It is a measure of how technology has advanced that a modern smartphone is now more powerful than the vast computer Nasa used to manage the 1969 Apollo 11 mission, which culminated in Neil Armstrong and Buzz Aldrin walking on the Moon.
This extraordinary progress in computing power is set to continue and even accelerate, because the world is on the cusp of the era of quantum computing, which could push forward the boundaries of many industries — and lead to environmental benefits.
Prof Winfried Hensinger, director of the Sussex Centre for Quantum Technologies at the University of Sussex in the UK, said that quantum computers will solve problems “much, much faster” than conventional computers.
“I don’t mean twice as fast or five times as fast,” he said. “A quantum computer can take on certain problems that a classical computer might take billions and billions of years to solve.
“It’s a different way altogether to solve problems and will have some highly disruptive applications.”
Interest in the field is such that New York University Abu Dhabi in April has been hosting a “Hackathon for Social Good in the Arab World” with a focus on how quantum computing could improve sustainability.
From improving electric car batteries to making the production of fertilisers less energy intensive, the ways in which quantum computing could reduce harmful impacts on the environment are diverse.
How does quantum computing work?
Quantum computing uses the laws of quantum physics — which describe how the world works, in terms of energy and matter, at the level of atoms and subatomic particles — to solve problems that classical computers are unable to cope with.
Being based on quantum physics, quantum computing has the potential to, for example, model how chemical reactions take place, potentially eliminating the need to carry out reactions in a laboratory to develop drugs.
Traditional computers store information as a zero or one, but a quantum bit or qubit (the unit of information stored by quantum computers) does not have to be in one state or another.
It can be in more than one state simultaneously, a complexity that is difficult to grasp but which gives quantum computers their special properties, allowing the creation of algorithms that can solve problems at a fundamental level.
“We assume some quantum processes are involved,” said Prof Myungshik Kim, a professor in theoretical quantum information sciences at Imperial College London. “A quantum computer is a natural device to simulate such processes, [such as] chemical processes involved in energy and environmental problems.”

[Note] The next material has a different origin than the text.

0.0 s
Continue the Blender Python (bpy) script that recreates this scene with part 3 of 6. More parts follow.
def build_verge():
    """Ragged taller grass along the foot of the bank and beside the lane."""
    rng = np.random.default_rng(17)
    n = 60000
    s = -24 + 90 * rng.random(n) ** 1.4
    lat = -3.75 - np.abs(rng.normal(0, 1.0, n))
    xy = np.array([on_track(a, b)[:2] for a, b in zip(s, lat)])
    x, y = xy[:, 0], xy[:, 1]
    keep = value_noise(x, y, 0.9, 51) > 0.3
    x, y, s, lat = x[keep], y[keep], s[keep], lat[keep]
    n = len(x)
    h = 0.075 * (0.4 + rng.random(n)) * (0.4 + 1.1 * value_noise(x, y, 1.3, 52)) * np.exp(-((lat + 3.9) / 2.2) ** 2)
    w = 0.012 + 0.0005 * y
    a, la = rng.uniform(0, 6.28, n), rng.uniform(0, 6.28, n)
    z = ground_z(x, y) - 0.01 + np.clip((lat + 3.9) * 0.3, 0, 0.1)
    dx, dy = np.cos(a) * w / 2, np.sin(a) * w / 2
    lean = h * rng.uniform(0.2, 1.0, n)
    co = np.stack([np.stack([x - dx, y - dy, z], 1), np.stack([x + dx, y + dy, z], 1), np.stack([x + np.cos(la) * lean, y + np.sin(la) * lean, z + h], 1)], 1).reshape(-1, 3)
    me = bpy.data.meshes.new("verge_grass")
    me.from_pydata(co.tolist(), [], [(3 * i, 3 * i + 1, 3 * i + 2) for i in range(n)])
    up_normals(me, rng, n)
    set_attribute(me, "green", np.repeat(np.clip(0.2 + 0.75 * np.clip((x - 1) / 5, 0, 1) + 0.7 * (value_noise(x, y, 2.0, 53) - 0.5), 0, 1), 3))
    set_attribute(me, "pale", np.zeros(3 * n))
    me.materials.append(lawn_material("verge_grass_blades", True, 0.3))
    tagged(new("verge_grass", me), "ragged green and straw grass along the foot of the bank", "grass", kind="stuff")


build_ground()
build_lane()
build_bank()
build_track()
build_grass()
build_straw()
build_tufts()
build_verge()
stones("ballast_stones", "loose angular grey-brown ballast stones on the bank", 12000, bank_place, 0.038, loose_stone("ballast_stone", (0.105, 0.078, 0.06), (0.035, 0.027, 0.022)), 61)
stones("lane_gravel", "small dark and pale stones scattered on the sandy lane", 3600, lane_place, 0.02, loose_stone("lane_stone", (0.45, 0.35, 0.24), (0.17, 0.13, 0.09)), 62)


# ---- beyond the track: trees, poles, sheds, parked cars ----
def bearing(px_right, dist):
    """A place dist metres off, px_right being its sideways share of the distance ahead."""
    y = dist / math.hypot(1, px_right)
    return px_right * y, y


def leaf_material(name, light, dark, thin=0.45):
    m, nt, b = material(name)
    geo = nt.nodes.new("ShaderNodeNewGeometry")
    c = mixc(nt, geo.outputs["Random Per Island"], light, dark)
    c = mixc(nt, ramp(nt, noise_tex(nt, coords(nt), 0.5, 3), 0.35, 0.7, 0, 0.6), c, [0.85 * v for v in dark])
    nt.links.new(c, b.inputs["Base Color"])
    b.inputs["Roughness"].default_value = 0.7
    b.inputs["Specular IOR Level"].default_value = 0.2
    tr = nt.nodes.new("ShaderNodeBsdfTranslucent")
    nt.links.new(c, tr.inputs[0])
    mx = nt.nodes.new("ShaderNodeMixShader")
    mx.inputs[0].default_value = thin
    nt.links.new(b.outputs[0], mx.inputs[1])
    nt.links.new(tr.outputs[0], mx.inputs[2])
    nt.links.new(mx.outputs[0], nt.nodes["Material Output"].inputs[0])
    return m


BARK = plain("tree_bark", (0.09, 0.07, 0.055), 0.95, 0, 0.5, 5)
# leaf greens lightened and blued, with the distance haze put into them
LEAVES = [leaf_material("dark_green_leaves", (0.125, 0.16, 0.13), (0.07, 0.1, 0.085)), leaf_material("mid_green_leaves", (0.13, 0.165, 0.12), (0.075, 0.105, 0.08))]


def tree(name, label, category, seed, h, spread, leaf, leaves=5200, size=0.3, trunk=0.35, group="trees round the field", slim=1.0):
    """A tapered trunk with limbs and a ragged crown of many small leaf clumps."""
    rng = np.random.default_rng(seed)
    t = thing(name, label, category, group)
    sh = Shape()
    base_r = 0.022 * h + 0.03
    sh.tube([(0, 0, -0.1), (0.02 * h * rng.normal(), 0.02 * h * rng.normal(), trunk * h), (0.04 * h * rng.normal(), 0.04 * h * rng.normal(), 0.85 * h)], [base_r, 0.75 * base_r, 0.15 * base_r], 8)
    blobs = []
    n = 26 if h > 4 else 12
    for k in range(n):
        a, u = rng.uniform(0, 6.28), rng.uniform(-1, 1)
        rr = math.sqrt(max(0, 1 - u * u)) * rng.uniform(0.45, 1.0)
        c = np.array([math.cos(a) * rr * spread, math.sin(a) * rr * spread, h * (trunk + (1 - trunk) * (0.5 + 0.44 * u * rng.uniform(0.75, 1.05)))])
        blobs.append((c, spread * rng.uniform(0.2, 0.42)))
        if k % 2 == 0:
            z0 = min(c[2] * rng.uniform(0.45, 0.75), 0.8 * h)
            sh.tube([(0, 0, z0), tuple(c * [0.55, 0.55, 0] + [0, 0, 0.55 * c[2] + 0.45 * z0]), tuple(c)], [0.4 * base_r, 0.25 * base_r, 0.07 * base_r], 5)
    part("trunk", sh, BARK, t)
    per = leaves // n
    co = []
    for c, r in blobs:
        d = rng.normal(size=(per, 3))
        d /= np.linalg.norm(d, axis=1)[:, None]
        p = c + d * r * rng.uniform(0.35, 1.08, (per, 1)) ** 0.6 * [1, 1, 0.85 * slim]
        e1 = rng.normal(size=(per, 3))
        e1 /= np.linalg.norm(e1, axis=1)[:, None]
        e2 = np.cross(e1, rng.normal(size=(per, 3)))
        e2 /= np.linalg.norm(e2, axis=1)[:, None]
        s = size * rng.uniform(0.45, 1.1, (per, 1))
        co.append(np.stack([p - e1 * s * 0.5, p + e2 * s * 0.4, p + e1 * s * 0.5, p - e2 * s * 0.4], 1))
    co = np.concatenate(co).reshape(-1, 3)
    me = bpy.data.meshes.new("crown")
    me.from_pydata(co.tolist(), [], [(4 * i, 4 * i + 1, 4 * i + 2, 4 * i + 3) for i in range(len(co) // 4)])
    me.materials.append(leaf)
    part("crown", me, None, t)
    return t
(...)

Among the industrial processes that could be optimised is carbon capture and storage, in which CO2 created by industrial plants is, instead of being released into the atmosphere, captured and turned into a form that can be stored permanently.
“We have more ability to come up with better solutions, simulations and ways to compute data for more scenarios. We can solve problems like that,” said Loay Elbasyouni, a Palestinian-American electrical engineer who has worked on power electronics in multiple industries, and who was a judge at the hackathon.

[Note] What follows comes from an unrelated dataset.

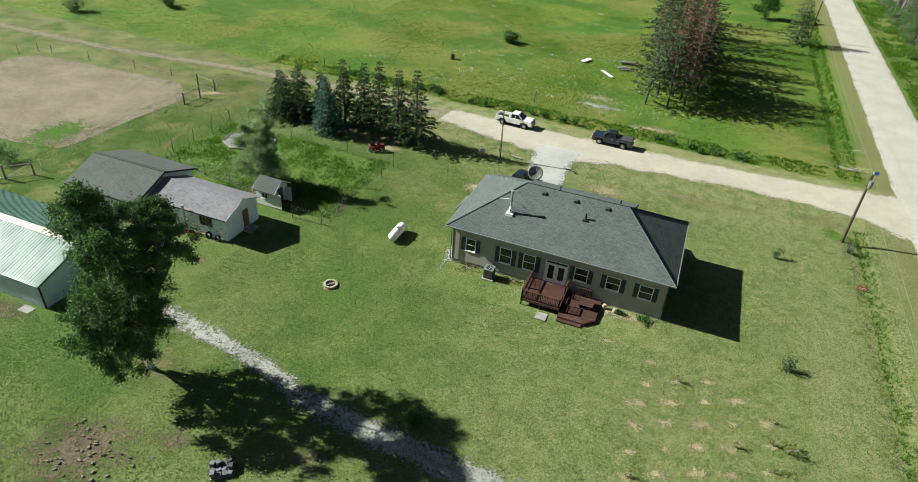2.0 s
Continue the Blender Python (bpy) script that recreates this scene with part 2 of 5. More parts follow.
def wood(name, a, b, scale=1.0, rough=0.7):
    k = Nodes(name, rough)
    g = k.noise(2.2 * scale, 5, k.scaled((1.0, 8.0, 8.0)))
    col = k.mix(k.ramp(g, 0.3, 0.7), a, b)
    col = k.mix(k.ramp(k.noise(0.9, 3), 0.45, 0.7, 0, 0.5), col, tuple(min(1, v * 1.6) for v in b))
    col = k.mix(k.math("MULTIPLY", k.object_random(), 0.45), col, tuple(v * 0.55 for v in a))
    return k.done(col, g, 0.3)


def ribbed_paint(name, c, rough=0.32):
    k = Nodes(name, rough, 0.0, 0.5)
    col = k.mix(k.ramp(k.noise(0.35, 4), 0.35, 0.7), c, tuple(v * 1.18 for v in c))
    col = k.mix(k.ramp(k.noise(2.5, 4, k.scaled((1.0, 0.25, 0.25))), 0.52, 0.75, 0, 0.4), col, tuple(min(1, v * 1.5 + 0.02) for v in c))
    return k.done(col, k.noise(6), 0.06, 0.01, k.ramp(k.noise(0.8), 0.3, 0.7, rough * 0.8, rough * 1.3))


def glass_pane():
    k = Nodes("window_glass", 0.03, 0, 0.5)
    k.b.inputs["Transmission Weight"].default_value = 0.85
    k.b.inputs["IOR"].default_value = 1.45
    return k.done((0.16, 0.18, 0.18))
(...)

“We're going to be limited in solving some problems, such as computing traffic or energy distribution, until we get to the level where we can utilise quantum computing.”

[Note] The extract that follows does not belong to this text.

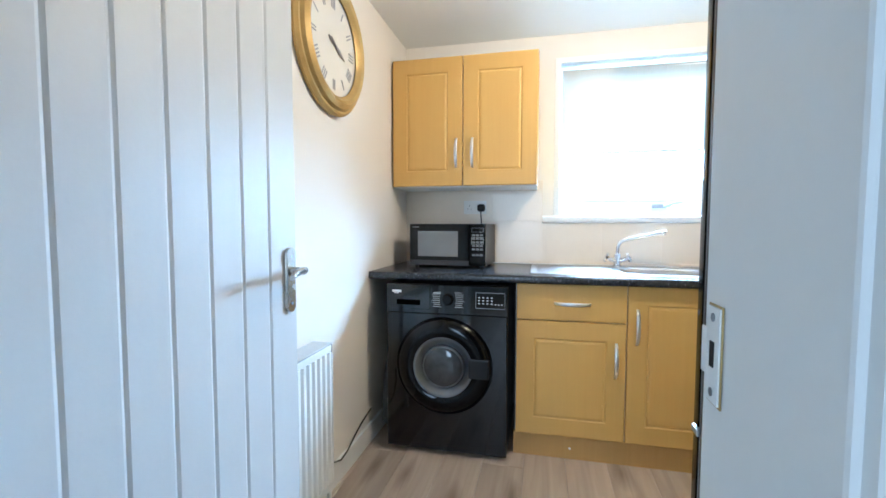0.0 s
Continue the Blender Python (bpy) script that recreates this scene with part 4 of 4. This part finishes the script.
# ---- west wall: door leaf, clock, radiator ----
leaf = thing("door_1", pose(-0.597, 0.456, 0), "white painted plank-grooved door standing wide open", "door", kind="structure")
LW, LH = 0.736, 1.981
lx1 = 0.0
bm = bmesh.new()
g, nb = 0.006, 6
edges_y = [0.0] + [0.1275 + 0.0985 * k for k in range(6)] + [LW]
prof = []
for k in range(len(edges_y) - 1):
    a, b = edges_y[k], edges_y[k + 1]
    prof += [(lx1 - (0.0032 if k else 0), a), (lx1, a + (0.007 if k else 0)), (lx1, b - (0.007 if k < len(edges_y) - 2 else 0))]
prof += [(lx1 - 0.002, LW + 0.001), (-0.038, LW + 0.001), (-0.040, LW), (-0.040, 0.0)]
loft(bm, [[(x, y, z) for x, y in prof] for z in (0.008, 0.008 + LH)])
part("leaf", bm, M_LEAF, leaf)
LY = 0.701
for side in (1, -1):
    sx = lx1 if side > 0 else -0.040
    bm = bmesh.new()
    loft(bm, [[(sx + side * d, LY + y, 0.986 + z) for y, z in rounded(0.042 * f, 0.174, 0.020 * f, 6)] for d, f in ((0.0002, 1.0), (0.006, 1.0), (0.010, 0.86))])
    pl = smooth(part("back_plate", bm, M_NICKEL, leaf, "satin nickel back plate"), 40)
    bm = bmesh.new()
    lathe(bm, [(0.012, 0.008), (0.011, 0.030)], Matrix.Translation((sx, LY, 1.010)) @ pose(0, 0, 0, 0, 90 * side, 0), 14)
    tube(bm, [(sx + side * 0.026, LY + 0.004, 1.010), (sx + side * 0.046, LY - 0.002, 1.011), (sx + side * 0.060, LY - 0.020, 1.014), (sx + side * 0.070, LY - 0.055, 1.017), (sx + side * 0.080, LY - 0.095, 1.014), (sx + side * 0.086, LY - 0.118, 1.008)], [0.010, 0.0115, 0.0115, 0.0105, 0.0105, 0.008], 10, 0.8)
    smooth(part("lever", bm, M_NICKEL, pl, "curved nickel lever"), 50)
    for dz in (-0.064, 0.064):
        bm = bmesh.new()
        lathe(bm, [(0.004, 0.0095), (0.004, 0.0115)], Matrix.Translation((sx, LY, 0.986 + dz)) @ pose(0, 0, 0, 0, 90 * side, 0), 10)
        part("screw", bm, M_GREYMETAL, pl)
for z in (0.22, 1.0, 1.76):
    bm = bmesh.new()
    lathe(bm, [(0.006, 0.0), (0.006, 0.09)], pose(0.004, -0.004, z), 10)
    part("hinge", bm, M_SATIN, leaf, "steel butt hinge")

ck0 = (1.790, 1.875)
cl = thing("wall_clock", pose(XW + 0.0005, ck0[0], ck0[1], 0, 0, 90), "round antique gold wall clock with an ivory dial", "clock")
bm = bmesh.new()
lathe(bm, [(0.262, 0.0), (0.285, 0.004), (0.288, 0.018), (0.276, 0.030), (0.266, 0.030), (0.258, 0.044), (0.240, 0.056), (0.224, 0.050), (0.214, 0.036), (0.206, 0.030)], y_axis(0, 0, 0), 64, (True, False))
smooth(part("frame", bm, M_GOLD, cl, "moulded antique gold frame"), 25)
bm = bmesh.new()
lathe(bm, [(0.210, 0.022), (0.020, 0.0225)], y_axis(0, 0, 0), 64)
dl = part("dial", bm, M_DIAL, cl, "ivory dial")
numerals = ("XII", "I", "II", "III", "IIII", "V", "VI", "VII", "VIII", "IX", "X", "XI")
for k, s in enumerate(numerals):
    a = radians(30 * k)
    bm = bmesh.new()
    for i in range(len(s)):
        dx = (i - (len(s) - 1) / 2) * 0.013
        c, sn = math.cos(a), math.sin(a)
        q = [(dx - 0.003, 0.142), (dx + 0.003, 0.142), (dx + 0.003, 0.184), (dx - 0.003, 0.184)]
        loft(bm, [[(x * c + z * sn, y, -x * sn + z * c) for x, z in q] for y in (-0.0240, -0.0226)])
    part("numeral", bm, M_GREYINK, dl, "grey roman numeral bars")
for nm, a, ln, w in (("hour_hand", 112, 0.10, 0.010), ("minute_hand", 292, 0.05, 0.012)):
    a = radians(a)
    c, sn = math.cos(a), math.sin(a)
    bm = bmesh.new()
    q = [(-w / 2, -0.02), (w / 2, -0.02), (w, ln * 0.5), (0.001, ln), (-0.001, ln), (-w, ln * 0.5)]
    loft(bm, [[(x * c + z * sn, y, -x * sn + z * c) for x, z in q] for y in (-0.028, -0.0262)])
    part(nm, bm, M_GREYMETAL, dl, "dark clock hand")

rd = thing("radiator", pose(XW, 0, 0), "white convector radiator on the wall behind the door", "radiator")
RY0, RY1, RZ0, RZ1 = 0.80, 1.590, 0.13, 0.688
bm = bmesh.new()
prof = []
n = 22
for k in range(n):
    a = RY0 + (RY1 - RY0) * k / n
    w = (RY1 - RY0) / n
    prof += [(0.098, a + 0.10 * w), (0.106, a + 0.30 * w), (0.106, a + 0.70 * w), (0.098, a + 0.90 * w)]
prof = [(0.085, RY0)] + prof + [(0.085, RY1)]
loft(bm, [[(x, y, z) for x, y in prof] for z in (RZ0 + 0.03, RZ1 - 0.03)])
box(bm, 0.085, 0.103, RY0, RY1, RZ1 - 0.03, RZ1 - 0.004, 0.004)
box(bm, 0.085, 0.103, RY0, RY1, RZ0, RZ0 + 0.03, 0.004)
part("front_panel", bm, M_RAD, rd)
part("rear_panel", boxed(0.028, 0.044, RY0, RY1, RZ0, RZ1 - 0.004, 0.004), M_RAD, rd)
part("top_grille", boxed(0.026, 0.106, RY0 + 0.004, RY1 - 0.004, RZ1 - 0.003, RZ1 + 0.004, 0.002), M_GRILLE, rd, "grey top grille")
for y in (RY0 + 0.001, RY1 - 0.005):
    part("side_cover", boxed(0.026, 0.106, y, y + 0.004, RZ0 + 0.02, RZ1, 0.001), M_RAD, rd)
for y in (RY0 + 0.12, RY1 - 0.12):
    part("bracket", boxed(0.0, 0.030, y, y + 0.03, RZ0 + 0.05, RZ1 - 0.05), M_RAD, rd)
bm = bmesh.new()
tube(bm, [(0.065, RY1 - 0.01, RZ0 + 0.03), (0.065, RY1 + 0.025, RZ0 + 0.03), (0.065, RY1 + 0.035, RZ0 + 0.02), (0.065, RY1 + 0.035, 0.0)], 0.009, 10)
smooth(part("pipe", bm, M_RAD, rd))
bm = bmesh.new()
lathe(bm, [(0.016, 0.0), (0.018, 0.02), (0.016, 0.055), (0.010, 0.06)], pose(0.065, RY1 + 0.035, RZ0 - 0.005), 16)
smooth(part("valve", bm, M_WHITEPLASTIC, rd, "white radiator valve"))

wc = thing("loose_cable", pose(0, 0, 0), "thin dark cable hanging by the skirting next to the washing machine", "cable")
bm = bmesh.new()
tube(bm, [(XW + 0.012, 1.690, 0.260), (XW + 0.020, 1.705, 0.190), (XW + 0.022, 1.750, 0.125), (XW + 0.022, 1.815, 0.100), (XW + 0.022, 1.880, 0.108), (XW + 0.022, 1.960, 0.140), (XW + 0.022, 2.040, 0.165), (XW + 0.024, 2.16, 0.19)], 0.004, 7)
smooth(part("cable", bm, M_BLACKPLASTIC, wc), 60)

hs = thing("waste_hose", pose(0, 0, 0), "grey ribbed waste hose beside the washing machine", "hose")
bm = bmesh.new()
tube(bm, [(-0.742, 2.62, 0.62), (-0.742, 2.50, 0.56), (-0.742, 2.38, 0.46), (-0.740, 2.30, 0.34), (-0.740, 2.26, 0.20), (-0.742, 2.27, 0.08), (-0.745, 2.36, 0.018), (-0.745, 2.60, 0.016)], [0.014, 0.0155, 0.014, 0.0155, 0.014, 0.0155, 0.014, 0.0155], 10)
smooth(part("hose", bm, M_HOSE, hs), 60)

# hall box and ceiling light
hb = thing("wall_box", pose(0.335, YH, 1.409), "white plastic control box on the hall wall", "control box")
part("housing", boxed(-0.055, 0.075, -0.045, 0.0, 0.0, 0.22, 0.008), M_WHITEPLASTIC, hb)

LX, LYC = 0.56, 1.70
cf = thing("ceiling_light", pose(LX, LYC, 0), "chrome ceiling light with cut-glass ball shades", "ceiling light")
bm = bmesh.new()
lathe(bm, [(0.055, TOP), (0.055, TOP - 0.012), (0.035, TOP - 0.022), (0.012, TOP - 0.030)], Matrix(), 28)
smooth(part("ceiling_rose", bm, M_CHROME, cf), 30)
bm = bmesh.new()
tube(bm, [(0, 0, TOP - 0.025), (0, 0, TOP - 0.105)], 0.008, 10)
tube(bm, arc(lambda t: (0.15 * math.cos(2 * math.pi * t), 0.15 * math.sin(2 * math.pi * t), TOP - 0.103), 41), 0.0055, 8)
tube(bm, [(-0.15, 0, TOP - 0.101), (0.15, 0, TOP - 0.101)], 0.005, 8)
smooth(part("ring_frame", bm, M_CHROME, cf, "polished ring frame"), 50)
for k in range(5):
    a = radians(72 * k + 20)
    x, y = 0.15 * math.cos(a), 0.15 * math.sin(a)
    bm = bmesh.new()
    lathe(bm, [(0.012, 0.0), (0.014, -0.010), (0.012, -0.022)], pose(x, y, TOP - 0.105), 12)
    holder = part("lamp_holder", bm, M_CHROME, cf)
    bm = bmesh.new()
    lathe(bm, [(0.014, -0.018), (0.036, -0.032), (0.044, -0.056), (0.035, -0.082), (0.012, -0.094)], pose(x, y, TOP - 0.105), 9)
    sh = part("shade", bm, M_GLASS, cf, "faceted cut-glass shade")
    sh.visible_shadow = False
    bm = bmesh.new()
    lathe(bm, [(0.004, -0.024), (0.009, -0.034), (0.009, -0.052), (0.003, -0.060)], pose(x, y, TOP - 0.105), 10)
    part("bulb", bm, M_BULB, sh, "glowing bulb")


# ---- pieces: wall tiles and floor planks ----
TW, TH, TG = 0.330, 0.2475, 0.002
def tile_mesh(w, h):
    bm = bmesh.new()
    framed(bm, 0, w, 0, h, [(0.0, 0.0), (0.0, -0.0062), (0.0012, -0.007)])
    me = bpy.data.meshes.new("tile")
    bmesh.ops.recalc_face_normals(bm, faces=bm.faces)
    bm.to_mesh(me)
    bm.free()
    me.materials.append(M_TILE)
    return me


tile_cache = {}
def lay_tiles(parent, length, x_first, z_lo, z_hi, place, skip=lambda a, b, c, d: [(a, b, c, d)]):
    """Rows of tiles on a wall run; local x along it from 0 to length."""
    xs = [x_first + k * TW for k in range(-12, 14)]
    zs = [z_lo, z_lo + 0.018, z_lo + 0.018 + TH, z_lo + 0.018 + 2 * TH]
    for za, zb in zip(zs, zs[1:]):
        for xa in xs:
            a, b = max(0.0, xa), min(length, xa + TW)
            if b - a < 0.02:
                continue
            for p in skip(a, b, za, min(zb, z_hi)):
                w, h = round(p[1] - p[0] - TG, 4), round(p[3] - p[2] - TG, 4)
                if w < 0.01 or h < 0.01:
                    continue
                me = tile_cache.get((w, h)) or tile_cache.setdefault((w, h), tile_mesh(w, h))
                ob = new("tile", me)
                ob.parent = parent
                ob.matrix_basis = place @ pose(p[0] + TG / 2, 0, p[2] + TG / 2)


def around_window(a, b, c, d):
    """Cuts a tile of the window wall to the sides of the window trim and under the sill."""
    lo, hi = 0.073 - XW, 1.481 - XW
    out = []
    if a < lo:
        out.append((a, min(b, lo), c, d))
    if b > hi + 0.001:
        out.append((max(a, hi), b, c, d))
    if b > lo and a < hi:
        out.append((max(a, lo), min(b, hi), c, min(d, WIN[2] - 0.042)))
    return out


TZ = CT
def grout_bed(name, m, length, z0, z1):
    ob = part(name, boxed(0, length, -0.0058, 0.0, z0, z1), M_GROUT, None)
    ob.matrix_basis = m
    return tagged(ob, "pale grout behind the cream wall tiles", "tiling", kind="structure")


mN, mE = pose(XW, YN - 0.0008, 0), pose(XE - 0.0008, YN, 0, 0, 0, -90)
tN = grout_bed("tiling_north", mN, XE - XW, TZ, WIN[2] - 0.041)
gl = part("grout", boxed(0, 0.873, -0.0058, 0.0, WIN[2] - 0.041, TZ + 0.018 + 2 * TH), M_GROUT, tN)
gr = part("grout", boxed(2.281, XE - XW, -0.0058, 0.0, WIN[2] - 0.041, TZ + 0.018 + 2 * TH), M_GROUT, tN)
tE = grout_bed("tiling_east", mE, YN - YS, TZ, TZ + 0.018 + 2 * TH)
lay_tiles(tN, XE - XW, -0.10, TZ, TZ + 0.018 + 2 * TH, Matrix(), around_window)
lay_tiles(tE, YN - YS, 0.088, TZ, TZ + 0.018 + 2 * TH, Matrix())

floor = bpy.data.objects["floor"]
PW, PL = 0.192, 1.28
plank_cache = {}
rng = random.Random(4)
for i in range(-7, 11):
    x = i * PW
    if x < -1.3 or x > 1.95:
        continue
    y = -2.5 - rng.random() * PL
    while y < YN:
        a, b = max(y, -2.5), min(y + PL, YN)
        y += PL
        if b - a < 0.03:
            continue
        key = round(b - a, 3)
        me = plank_cache.get(key)
        if me is None:
            bm = bmesh.new()
            loft(bm, [[(0.0006 + q, 0.0006 + q, z), (PW - 0.0006 - q, 0.0006 + q, z), (PW - 0.0006 - q, key - 0.0006 - q, z), (0.0006 + q, key - 0.0006 - q, z)] for z, q in ((-0.011, 0), (-0.0015, 0), (0.0, 0.0012))])
            me = bpy.data.meshes.new("plank")
            bmesh.ops.recalc_face_normals(bm, faces=bm.faces)
            bm.to_mesh(me)
            bm.free()
            me.materials.append(M_PLANK)
            plank_cache[key] = me
        ob = new("plank", me)
        ob.parent = floor
        ob.matrix_basis = pose(x, a, 0)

So far, quantum computing has not been used to solve major real-world practical problems, said Prof Hensinger, who is also co-founder, chief scientist and chairman of Universal Quantum, a company working to scale-up quantum computing technology. Instead, the focus has been on demonstrating that the technology works as it should, what researchers call “proof of principle”.
Among the companies that he and his colleagues are working with is the aerospace and defence contractor Rolls-Royce. The collaboration aims to develop quantum computers that could improve the efficiency of aircraft engines, potentially resulting in environmental benefits by reducing carbon emissions.
“Quantum computers are being developed hand-in-hand with applications,” Prof Hensinger says. “The reason why we work with Rolls-Royce is because we need to develop the software and the hardware hand-in-hand, and that’s best done with a user company motivating the production of the hardware.
“This is how quantum computing will emerge. Users will partner with quantum computing companies working on a particular problem and try to reach for low-hanging fruit.”
Quantum computers could also be used for optimising everything from timetables for railway companies through to door-to-door deliveries.
Another potential application is in improving the process of nitrogen fixation — taking nitrogen from the air — to create nitrogen fertilisers.
This is an incredibly energy-intensive process and accounts for about 2 per cent of global CO2 emissions, so improvements could provide significant environmental benefits.
“To solve some of the more important problems, maybe we’re not there yet,” says Prof Kim. “Is it because we don’t have enough number of qubits or because the error rates or some other things or software not available? I think it’s a combination of all these things. We are not there yet, but we’re making good progress.”
Currently some of the world’s biggest IT multinationals are working with computers with a capacity of around 100 qubits, but to tackle the biggest problems may require machines with 100,000 or one million qubits.
Increasing the capacity of quantum computers is a key focus of Prof Hensinger’s research. In a major step to making more powerful machines, he and his colleagues recently connected two quantum computing microchips together.
As of now, he said, it is likely that “we haven’t even scratched the surface of some applications of quantum computing”.
He cautions that huge strides will not be made overnight, but is very optimistic about what is likely to be achieved in the next decade or so.
“Things are now becoming really, really concrete and we’re starting to build machines,” he said. “Every time I go in my lab I’m just blown away by what we’re actually doing. There couldn’t be a more exciting time.”